Like the exhibition at the Vancouver Art Gallery for which Visions of British Columbia was published – a show aimed at local and international audiences during the 2010 Winter Olympics – this book’s purpose is to provide an introduction to the province through the eyes of its artists. It does so by presenting a multiplicity of media and narrative strategies as it pairs works by thirty-seven of the province’s artists with excerpts of texts by BC writers, poets, and orators. This gathering together forms the “manual” of the book’s subtitle: visions for negotiating how we, as British Columbians, may apprehend and, at the same time, define this place. Many of the selections of artists and wordsmiths are not surprising since they are drawn from the acclaimed and the well known. Yet the pairings, made by editors Bruce Grenville and Scott Steedman, are inspired and seldom predictable. Opening the book near the middle (an approach that its non-linear structure invites), I find Daphne Marlatt’s powerful lament, generation, generations at the mouth – poetry that hooks straight into the plea for salmon underlying Susan Point’s sculptural work, Consonance, with which it is paired. Elsewhere, while it would have been refreshing to place Robert Davidson’s work in dialogue with a writer other than Bill Reid, juxtapositions such as Brian Jungen’s Cetology with Douglas Coupland’s City of Glass, and Emily Carr’s Scorned as Timber with Charlotte Gill’s Eating Dirt, create provocative dialogues across genres and through time. 

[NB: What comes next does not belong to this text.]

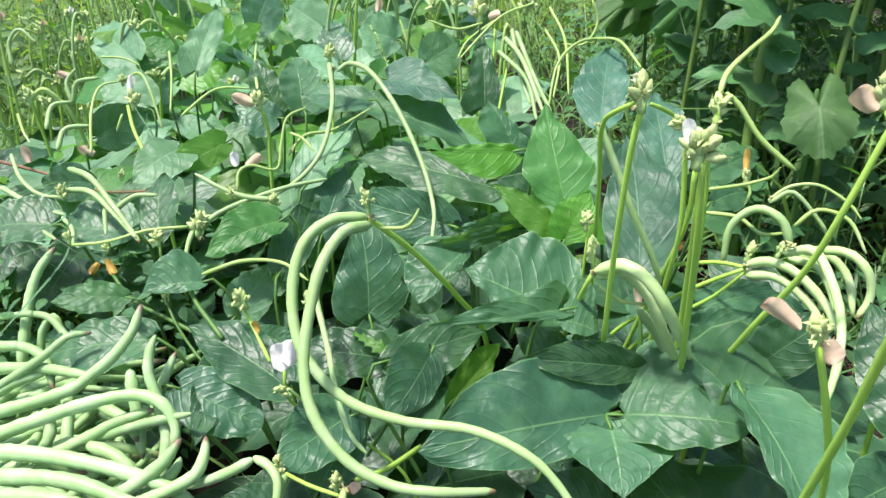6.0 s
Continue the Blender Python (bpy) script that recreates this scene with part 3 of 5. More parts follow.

In his introductory essay to Visions, Grenville points to works that “consider the long and often problematic role of art in the documentation of social history and the construction of the heroic figure” (7). Certainly the late Haida artist, Bill Reid (192098), became such a hero, and although he may ultimately receive greater recognition for his intercultural role in global art worlds (see Bill Reid and Beyond: Expanding on Modern Native Art, edited by Karen Duffek and Charlotte Townsend- Gault, 2004), he is more commonly celebrated in the Canadian landscape as the quintessential Haida responsible for the “renaissance” of his mother’s culture. Reid is best known for his gold and silver jewellery featuring Haida motifs, and his monumental public sculptures in wood and bronze. Yet Solitary Raven: The Essential Writings of Bill Reid places into the foreground Reid’s creative output as a writer and former broadcaster: his essays, articles, lectures, and unpublished manuscripts, which were previously widely scattered and difficult of access. Compiled and edited with both scholarly rigour and tenderness by Robert Bringhurst, this book was first published in 2000 and has since become an indispensable resource: a kind of archive for critical and ongoing analysis of the narratives created by and around Reid. Now, for this second edition, Bringhurst has added two early texts to the original collection of thirty, spanning almost four decades of Reid’s career, from 1954 to 1991. “This book is many things,” Bringhurst notes in his updated introduction, “but one of the most important things it is, in my opinion, is the story of a long and conscious journey from one pronoun to another” (11). How Reid wrestled with that journey from “they” (in which he mourned the apparent death of Haida culture) to “we,” where he took a prominent role in advocating for Haida land rights while still arguing, controversially, that Haida art belongs to the world, is a major thread linking Reid’s own narratives to one another – and to the larger, multi-voiced stories of twentieth-century art and history in British Columbia and beyond. 

Visions of British Columbia: A Landscape Manual
Edited by Bruce Grenville and Scott Steedman
Vancouver/Toronto: Douglas and McIntyre; Vancouver: Vancouver Art Gallery, 2010. 256 pp. Illus. $40.00 paper.

Solitary Raven: The Essential Writings of Bill Reid
Edited, with commentary and notes, by Robert Bringhurst. 2nd expanded edition
Vancouver/Toronto: Douglas and McIntyre, 2009. 240 pp. Illus. $24.95 paper.